___ Recorded information ___

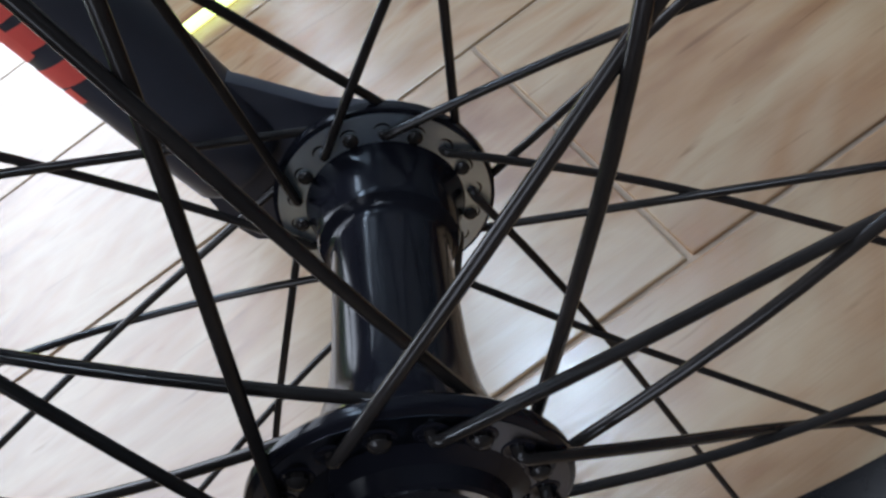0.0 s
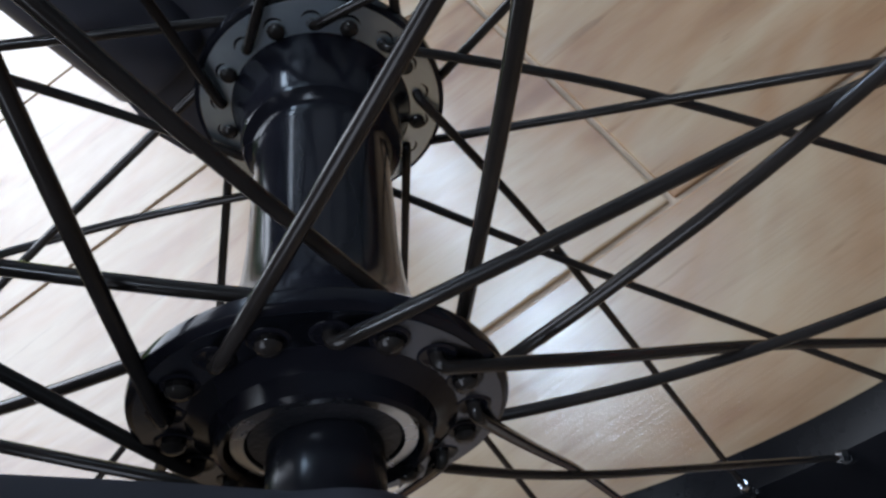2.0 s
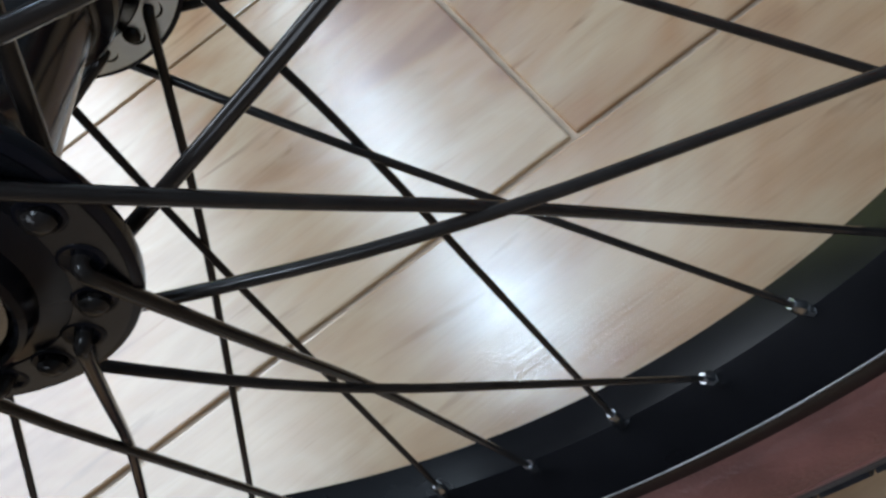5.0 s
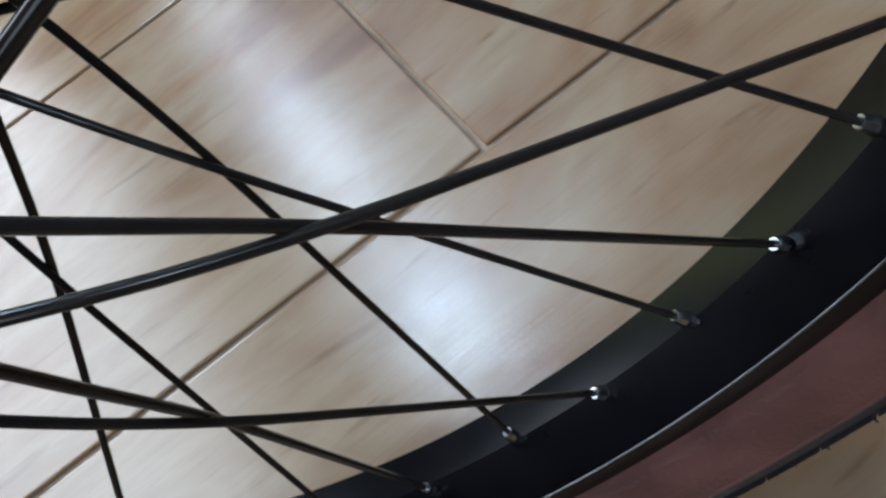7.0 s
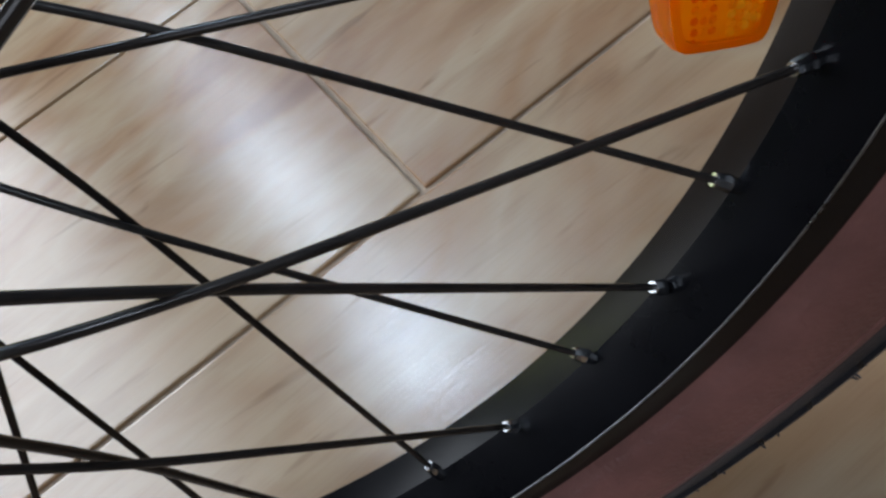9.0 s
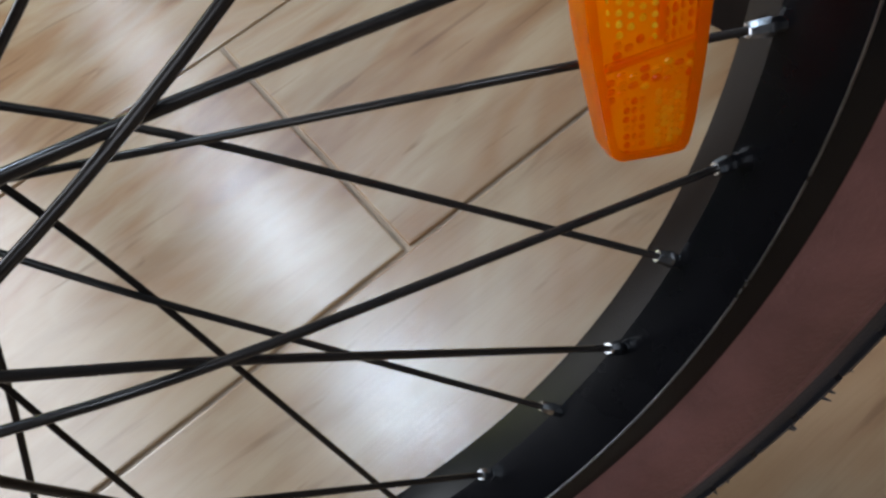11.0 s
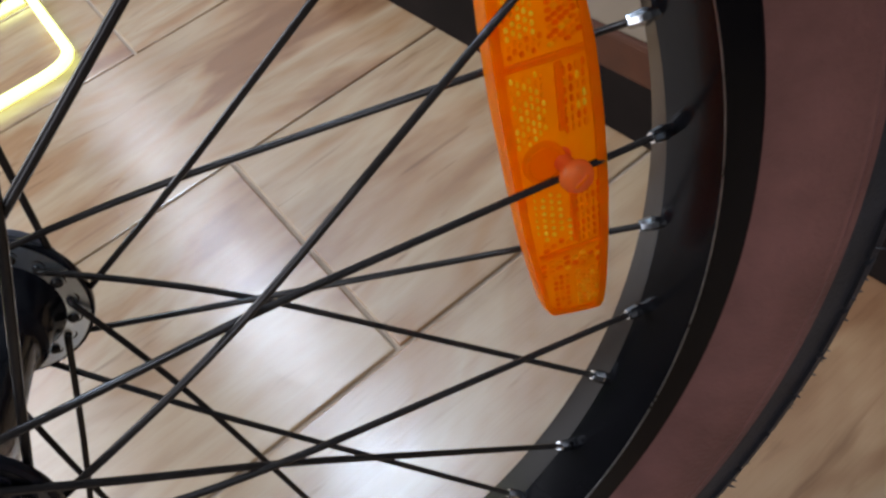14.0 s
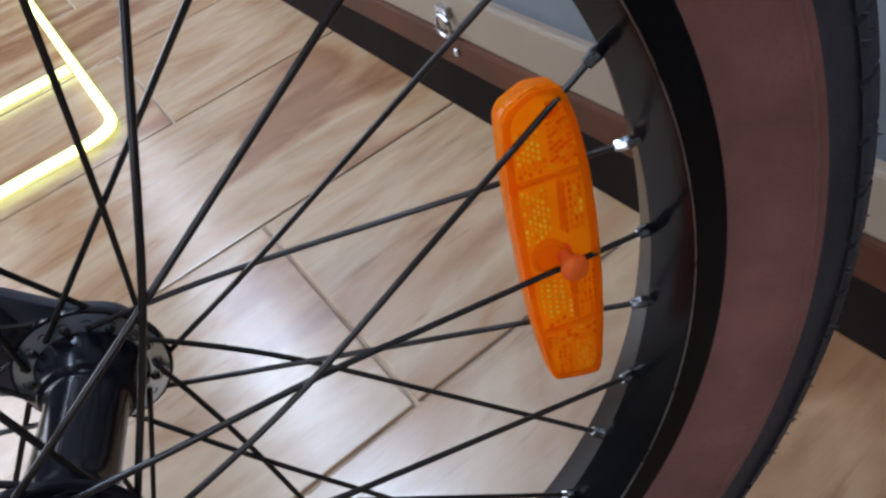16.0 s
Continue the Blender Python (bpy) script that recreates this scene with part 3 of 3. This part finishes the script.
bm = bmesh.new()
ring_out, ring_in = [], []
for x, z in REFL:
    v = Vector((x, 0, z)) - rc
    a = rc + v * 0.985
    b = rc + Vector((v.x * 0.80, 0, v.z * 0.955))
    ring_out.append([bm.verts.new((a.x, FACE + 0.002, a.z)), bm.verts.new((a.x, FACE - 0.005, a.z))])
    ring_in.append([bm.verts.new((b.x, FACE - 0.005, b.z)), bm.verts.new((b.x, FACE + 0.002, b.z))])
n = len(REFL)
for k in range(n):
    q = (k + 1) % n
    loop = [*ring_out[k], *ring_in[k]]
    nxt = [*ring_out[q], *ring_in[q]]
    for a in range(4):
        bm.faces.new((loop[a], loop[(a + 1) % 4], nxt[(a + 1) % 4], nxt[a]))
part("lip", scaled(bm), M_ORANGE, refl, smooth=35)


def prism_cell(bm, x, z, w, h, y, d):
    """A small upright cell, wide w and high h, with cut corners and a flat top."""
    low, top = [], []
    for k in range(8):
        c, q = math.cos(radians(45 * k + 22.5)), math.sin(radians(45 * k + 22.5))
        low.append(bm.verts.new((x + c * w * 0.54, y, z + q * h * 0.54)))
        top.append(bm.verts.new((x + c * w * 0.36 + w * 0.06, y - d, z + q * h * 0.36)))
    for k in range(8):
        bm.faces.new((low[k], low[(k + 1) % 8], top[(k + 1) % 8], top[k]))
    bm.faces.new(top)


rng = random.Random(5)
plain, gold, bright = bmesh.new(), bmesh.new(), bmesh.new()


def prism_rows(target, x0, x1, z0, z1, px, pz, w, h, slant=-0.55, share=1.0, other=None):
    """Cells in upright columns; each column starts a little lower than the one before."""
    col = 0
    x = x0
    while x <= x1:
        z = z0 + (col * slant * pz) % pz
        while z <= z1:
            lo, hi = reflector_edges(z)
            if lo + 0.012 < x < hi - 0.012 and math.hypot(x - 0.818, z - 0.087) > 0.040:
                pick = target if rng.random() < share else other
                if pick is not None:
                    prism_cell(pick, x + rng.uniform(-0.0004, 0.0004), z, w * rng.uniform(0.85, 1.1), h * rng.uniform(0.85, 1.1), FACE - 0.0003, 0.0022 + 0.0008 * rng.random())
            z += pz
        x += px
        col += 1


# lower window: four columns of painted glints over plain cells, a fine column at its edge
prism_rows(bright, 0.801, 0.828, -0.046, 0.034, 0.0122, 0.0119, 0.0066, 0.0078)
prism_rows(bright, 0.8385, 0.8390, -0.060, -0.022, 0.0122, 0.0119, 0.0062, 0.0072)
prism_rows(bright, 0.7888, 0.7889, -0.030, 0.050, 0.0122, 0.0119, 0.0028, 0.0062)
prism_rows(plain, 0.7985, 0.8390, -0.068, -0.052, 0.0122, 0.0119, 0.0090, 0.0090)
prism_rows(plain, 0.8510, 0.8860, -0.066, 0.036, 0.0086, 0.0140, 0.0050, 0.0120, slant=0.1)
# coarse facets in the band under it
prism_rows(plain, 0.790, 0.884, -0.118, -0.090, 0.0130, 0.0105, 0.0110, 0.0085, share=0.75, other=gold)
# foot: plain dimples beside a golden patch of painted glint
prism_rows(plain, 0.808, 0.836, -0.196, -0.126, 0.0094, 0.0116, 0.0070, 0.0085, slant=-0.2)
prism_rows(gold, 0.8455, 0.8760, -0.198, -0.128, 0.0074, 0.0098, 0.0088, 0.0105, slant=0.62)
# above the clip: close painted glints beside fine plain columns
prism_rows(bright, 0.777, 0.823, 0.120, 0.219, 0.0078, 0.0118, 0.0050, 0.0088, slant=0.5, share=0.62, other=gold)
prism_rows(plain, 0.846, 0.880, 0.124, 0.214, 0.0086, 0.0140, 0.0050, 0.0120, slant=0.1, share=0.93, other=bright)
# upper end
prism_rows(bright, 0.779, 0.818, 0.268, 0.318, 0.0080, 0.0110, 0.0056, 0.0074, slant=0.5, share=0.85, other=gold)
prism_rows(plain, 0.779, 0.820, 0.245, 0.266, 0.0080, 0.0110, 0.0062, 0.0080, slant=0.5)
prism_rows(plain, 0.832, 0.872, 0.246, 0.352, 0.0076, 0.0104, 0.0088, 0.0072, slant=-0.62, share=0.8, other=gold)
tagged(part("prism_field", scaled(plain), M_PRISM, refl), kind="stuff")
tagged(part("prism_field", scaled(gold), M_GLINT_DIM, refl, "prism cells coloured gold for a fainter glint"), kind="stuff")
tagged(part("prism_field", scaled(bright), M_GLINT, refl, "prism cells coloured yellow for their glints"), kind="stuff")
for z0, z1 in ((0.226, 0.236), (-0.083, -0.073)):
    lo, hi = reflector_edges((z0 + z1) / 2)
    part("cross_bar", scaled(box(lo + 0.014, hi - 0.014, FACE - 0.0045, FACE + 0.002, z0, z1, 0.002)), M_ORANGE, refl)
# a smooth rib down the middle, broken by the clip
for z0, z1 in ((-0.066, 0.040), (0.126, 0.222)):
    lo, hi = reflector_edges((z0 + z1) / 2)
    x = lo + (hi - lo) * 0.60
    part("long_rib", scaled(box(x - 0.005, x + 0.005, FACE - 0.0030, FACE + 0.002, z0, z1, 0.0015)), M_ORANGE, refl)
bm = lathe([(0.0, -0.036), (0.022, -0.036), (0.024, -0.039), (0.028, -0.039), (0.030, -0.036), (0.030, FACE)], 28)
bmesh.ops.translate(bm, vec=(0.807, 0, 0.089), verts=bm.verts)
part("boss", scaled(bm), M_ORANGE, refl, smooth=35)
# the clip: a round head on a narrower neck, with a slot pressed into it
head = [(0.0, -0.0900), (0.0085, -0.0902), (0.0150, -0.0885), (0.0200, -0.0845), (0.0228, -0.0785), (0.0232, -0.0720), (0.0205, -0.0665), (0.0150, -0.0640), (0.0125, -0.0600), (0.0130, -0.0320), (0.0170, FACE)]
bm = lathe(head, 28)
bmesh.ops.translate(bm, vec=(0.832, 0, 0.084), verts=bm.verts)
clip = part("clip", scaled(bm), M_CLIP, refl, "rounded orange clip", smooth=35)
slot = box(-0.0115, 0.0115, -0.0912, -0.0885, -0.0028, 0.0028, 0.0008)
bmesh.ops.rotate(slot, cent=(0, 0, 0), matrix=Matrix.Rotation(radians(-38), 3, "Y"), verts=slot.verts)
bmesh.ops.translate(slot, vec=(0.832, 0, 0.084), verts=slot.verts)
part("screw_slot", scaled(slot), M_PRISM, clip)

# red lettering-like blocks on the fork blade: plain bars
def blade_patch(along0, along1, a0, a1, skew):
    """A patch of film on the far blade, between two heights and two angles about its axis."""
    foot = Vector((-0.168, hy(0.239), 0.105))
    e1, e2 = Vector((-UP.z, 0, UP.x)), Vector((0, -1, 0))
    bm = bmesh.new()
    grid = []
    for i in range(3):
        row = []
        for j in range(7):
            a = radians(a0 + (a1 - a0) * j / 6)
            along = along0 + (along1 - along0) * i / 2 + skew * j / 6
            r = 0.0704 + (0.0690 - 0.0695) * max(0.0, along - 0.05) / 0.45
            row.append(bm.verts.new(foot + UP * along + (e1 * math.cos(a) + e2 * math.sin(a)) * r))
        grid.append(row)
    for i in range(2):
        for j in range(6):
            bm.faces.new((grid[i][j], grid[i][j + 1], grid[i + 1][j + 1], grid[i + 1][j]))
    return scaled(bm)


for along0, along1, a0, a1, skew in ((0.143, 0.164, 26, 60, 0.003), (0.171, 0.197, 26, 87, -0.006), (0.205, 0.243, 24, 66, 0.004), (0.214, 0.240, 66, 99, -0.004),
                                     (0.250, 0.285, 24, 100, -0.004), (0.292, 0.33, 24, 78, 0.004)):
    part("decal", blade_patch(along0, along1, a0, a1, skew), M_DECAL, far_blade, "red printed film", smooth=True)

# ---------------------------------------------------------------- floor tiles
TW, TL, J = 0.276, 1.2, 0.0036
for row in range(-9, 24):
    y = 0.108 + row * TW
    y0, y1 = max(y, Y0), min(y + TW, Y1)
    if y1 - y0 < 0.02:
        continue
    first = 0.121 + (0.0 if row % 2 == 0 else 0.6)
    for col in range(-4, 2):
        x0, x1 = max(first + col * TL, X0), min(first + (col + 1) * TL, X1 + 0.3)
        if x1 - x0 < 0.02:
            continue
        cx, cy = (x0 + x1) / 2, (y0 + y1) / 2
        bm = box(x0 + J / 2 - cx, x1 - J / 2 - cx, y0 + J / 2 - cy, y1 - J / 2 - cy, -0.012, 0.0, 0.0016, 2)
        t = part("tile", bm, M_TILE, floor)
        t.location = (cx, cy, 0)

___

Beginning with the line containing "0.0119, 0.0066, 0.0078)" and ending with the line containing "0.0119, 0.0062, 0.0072)", extract those lines exactly from the listing above, and only those.

prism_rows(bright, 0.801, 0.828, -0.046, 0.034, 0.0122, 0.0119, 0.0066, 0.0078)
prism_rows(bright, 0.8385, 0.8390, -0.060, -0.022, 0.0122, 0.0119, 0.0062, 0.0072)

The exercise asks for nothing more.